“I don’t speak out in Parliament, so I must sing it in the kaiso tent.” – My Victory, Red Plastic Bag, 1987
The official opening is still a few weeks away, but Crop Over has already begun for many Barbadians.
Kadooment bands have been advertising their costumes, new songs in the various sub-genres of calypso are already on the airwaves, calypso tents are launching, and the National Cultural Foundation’s new directorate have been outlining some of the changes they are bringing to the table as they strive to keep the “Sweetest Summer Festival” relevant and different from a growing list of competitors.
Ever since the musical aspect of the festival became more commercially oriented, many an observer has complained about the quality of the lyrical content of the calypsos released for the season.
From as far back as 1998, Sir Henry Fraser lamented the “bumper and belly culture” that was becoming associated with Crop Over.
Former Education Minister under the Democratic Labour Party administration Ronald Jones complained about lewd lyrics and urged calypsonians to do better.
And just this weekend, Minister of Information Senator Lucille Moe was the latest voice added to a chorus of disapproval as she admonished the entertainment fraternity to be aware that their music influenced the thoughts, actions and behaviour of the youth and as such, they should create music that is more positive and uplifting.
Perhaps it was DJ Grandmaster who, unknown to himself, created the proverbial monster back in 1994 when he urged revellers to “Put a Hand on de Bumper”. Then we added excessive alcohol consumption to the mix about a decade later with the likes of Contone and Gorg as a sub-genre we now call “bashment soca” developed.
That type of music gets most of the airplay on the stations geared towards younger audiences, and since the producers of this music are savvy social media mavens it travels even further now in a shorter space of time.
From the days of the Mighty Sparrow and Lord Kitchener in the 1950s, sexually charged lyrics have been an integral part of calypso, to the extent that people from older generations saw calypso as a genre for the so-called lower classes and kept away from it.
Like every other commercially-driven genre, the sexual content has grown more explicit; nowadays the performers and their back-up dancers have the attire to go with the attitude as well.
Yes, “slackness”, as people in the dancehall genre called it years ago, is indeed a problem, but there is a bigger issue that we believe those in authority are failing to address when it comes to the lyrical content of our calypsos.
There was a time when the calypsonian was considered the “voice of the people”, as the Red Plastic Bag song we referred to earlier suggested. Those of us who were around in the 1980s remember when social commentary calypsos were something to look forward to. Calypsonians took their time to isolate themes and fully develop them.

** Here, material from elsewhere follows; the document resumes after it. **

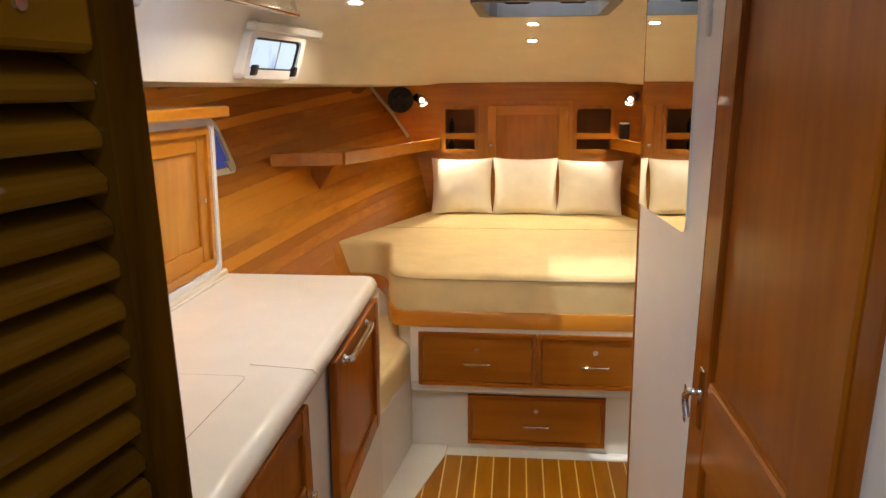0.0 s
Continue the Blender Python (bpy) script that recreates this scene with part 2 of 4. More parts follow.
def softened(outline, a, b, r, seg=5, below=False):
    """A flat outline pulled from z = a to z = b with broad round edges."""
    k = len(outline)
    area = sum(outline[i - 1][0] * outline[i][1] - outline[i][0] * outline[i - 1][1] for i in range(k))
    side = 1 if area > 0 else -1
    ins = []
    for i in range(k):
        p, q, n = Vector(outline[i - 1]), Vector(outline[i]), Vector(outline[(i + 1) % k])
        d0, d1 = (q - p).normalized(), (n - q).normalized()
        n0, n1 = Vector((-d0.y, d0.x)) * side, Vector((-d1.y, d1.x)) * side
        m = (n0 + n1).normalized()
        ins.append(m / max(0.5, m.dot(n0)))
    levels = []
    if below:
        levels += [(r * (1 - math.sin(q)), a + r * (1 - math.cos(q))) for q in (math.pi / 2 * j / seg for j in range(seg))]
    else:
        levels.append((0.0, a))
    levels += [(r * (1 - math.cos(q)), b - r + r * math.sin(q)) for q in (math.pi / 2 * j / seg for j in range(seg + 1))]
    levels.append((r + 0.004, b))
    bm = bmesh.new()
    rows = [[bm.verts.new((p[0] + m.x * d, p[1] + m.y * d, z)) for p, m in zip(outline, ins)] for d, z in levels]
    for lo, hi in zip(rows, rows[1:]):
        for i in range(k):
            bm.faces.new((lo[i], lo[(i + 1) % k], hi[(i + 1) % k], hi[i]))
    bm.faces.new(rows[0][::-1])
    bm.faces.new(rows[-1])
    return bm


def rounded(u0, u1, v0, v1, r, k=4):
    out = []
    for cx, cy, a in ((u1 - r, v1 - r, 0), (u0 + r, v1 - r, 90), (u0 + r, v0 + r, 180), (u1 - r, v0 + r, 270)):
        for i in range(k + 1):
            q = radians(a + 90 * i / k)
            out.append((cx + r * math.cos(q), cy + r * math.sin(q)))
    return out


def ring(outline, inset, a, b, P=ident, bev=0.0):
    """A flat frame along an outline, inset metres wide."""
    c = Vector((sum(p[0] for p in outline) / len(outline), sum(p[1] for p in outline) / len(outline)))
    us, vs = [p[0] for p in outline], [p[1] for p in outline]
    fu, fv = 1 - 2 * inset / (max(us) - min(us)), 1 - 2 * inset / (max(vs) - min(vs))
    cu, cv = (max(us) + min(us)) / 2, (max(vs) + min(vs)) / 2
    inner = [(cu + (u - cu) * fu, cv + (v - cv) * fv) for u, v in outline]
    bm = bmesh.new()
    k = len(outline)
    rows = [[bm.verts.new((*p, w)) for p in line] for line, w in ((outline, a), (outline, b), (inner, b), (inner, a))]
    for j in range(4):
        for i in range(k):
            bm.faces.new((rows[j][i], rows[j][(i + 1) % k], rows[(j + 1) % 4][(i + 1) % k], rows[(j + 1) % 4][i]))
    for v in bm.verts:
        v.co = P(*v.co)
    return bm


def tube(points, r, sides=12, bm=None, caps=True):
    """A round bar along a line of points."""
    own = bm if bm is not None else bmesh.new()
    pts = [Vector(p) for p in points]
    radii = r if isinstance(r, (list, tuple)) else [r] * len(pts)
    rows = []
    up = None
    for i, p in enumerate(pts):
        d = (pts[min(i + 1, len(pts) - 1)] - pts[max(i - 1, 0)]).normalized()
        if up is None:
            up = d.orthogonal().normalized()
        side = d.cross(up).normalized()
        up = side.cross(d).normalized()
        rows.append([own.verts.new(p + radii[i] * (math.cos(q) * up + math.sin(q) * side)) for q in (2 * math.pi * j / sides for j in range(sides))])
    for a, b in zip(rows, rows[1:]):
        for j in range(sides):
            own.faces.new((a[j], a[(j + 1) % sides], b[(j + 1) % sides], b[j]))
    if caps:
        own.faces.new(rows[0][::-1])
        own.faces.new(rows[-1])
    return own


def smooth_line(pts, per=6):
    """Catmull-Rom line through points."""
    p = [Vector(q) for q in pts]
    p = [2 * p[0] - p[1]] + p + [2 * p[-1] - p[-2]]
    out = []
    for i in range(1, len(p) - 2):
        for j in range(per):
            t = j / per
            out.append(0.5 * (2 * p[i] + (p[i + 1] - p[i - 1]) * t + (2 * p[i - 1] - 5 * p[i] + 4 * p[i + 1] - p[i + 2]) * t * t + (3 * p[i] - p[i - 1] - 3 * p[i + 1] + p[i + 2]) * t ** 3))
    out.append(p[-2])
    return out


def disc(at, axis, r, depth, sides=20, bm=None):
    a = Vector(at)
    return tube([a, a + Vector(axis).normalized() * depth], r, sides, bm)


def sheet(grid):
    bm = bmesh.new()
    rows = [[bm.verts.new(p) for p in line] for line in grid]
    for a, b in zip(rows, rows[1:]):
        for i in range(len(a) - 1):
            bm.faces.new((a[i], a[i + 1], b[i + 1], b[i]))
    return bm


def thick(bm, d):
    """Gives a sheet thickness."""
    bmesh.ops.recalc_face_normals(bm, faces=bm.faces)
    bmesh.ops.solidify(bm, geom=list(bm.faces), thickness=d)
    return bm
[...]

There are many examples, but some that stand out include Black Pawn’s Vision (1986) which looked at Caribbean unity from many different perspectives, and America in 1987 which dealt with the control the US wanted to exert over the world. John King’s Family Ties (1988) examined how the US and UK supported South Africa despite its apartheid policies, Gabby’s West Indian Politician (1985) dealt with the Westminster model’s influence on how Caribbean politics and Adonijah’s Woman (1984) urged us to see women as more than sex objects and respect the contributions they make to society. These are all modern classics of Barbadian calypso.
Also, when calypsonians added new verses to their songs for the Finals, they related to new events pertaining to the theme of the song, rather than crass personal attacks on rival competitors.

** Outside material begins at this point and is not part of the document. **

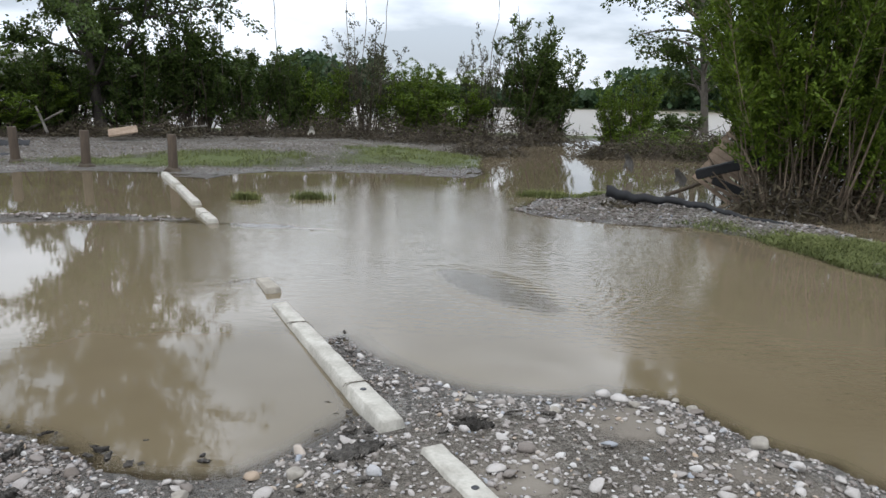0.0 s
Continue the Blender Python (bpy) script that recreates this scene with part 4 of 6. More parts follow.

Can we say the same today? Much of the commentary produced over the past couple of decades has been irrelevant beyond the year in which it was created, and essentially strings together a list of the more salacious activities or headlines printed in the newspapers… and that would be it.
We understand the desire not to mash any corns or say anything potentially libellous about people in high places or corporate entities of any kind, but a forgettable superficial treatment of current affairs does not do us any favours in terms of truly addressing the concerns of the wider society or even pointing those in authority to situations they may need to examine more closely in the community.
If the NCF truly wants to see a resurgence of interest in the Pic-O-De-Crop calypso monarch competition, they must examine the issue of songwriting more closely. In the same way that senior calypsonians help children in the Junior Calypso Monarch to craft their songs, the NCF should hold such classes for the adult composers, too. Andrew
A nation’s music reflects its values, and there is more to Barbados than to drink ‘nuff rum and wuk up on a bumper.
The theme of this year’s festival is #CropOverCorrect. So we appeal to calypsonians and other figures in the festival to come correct by looking beyond the immediate gratification of getting to perform at a few fetes and carnivals elsewhere in the world and truly create something that can make a difference to the society in which we live.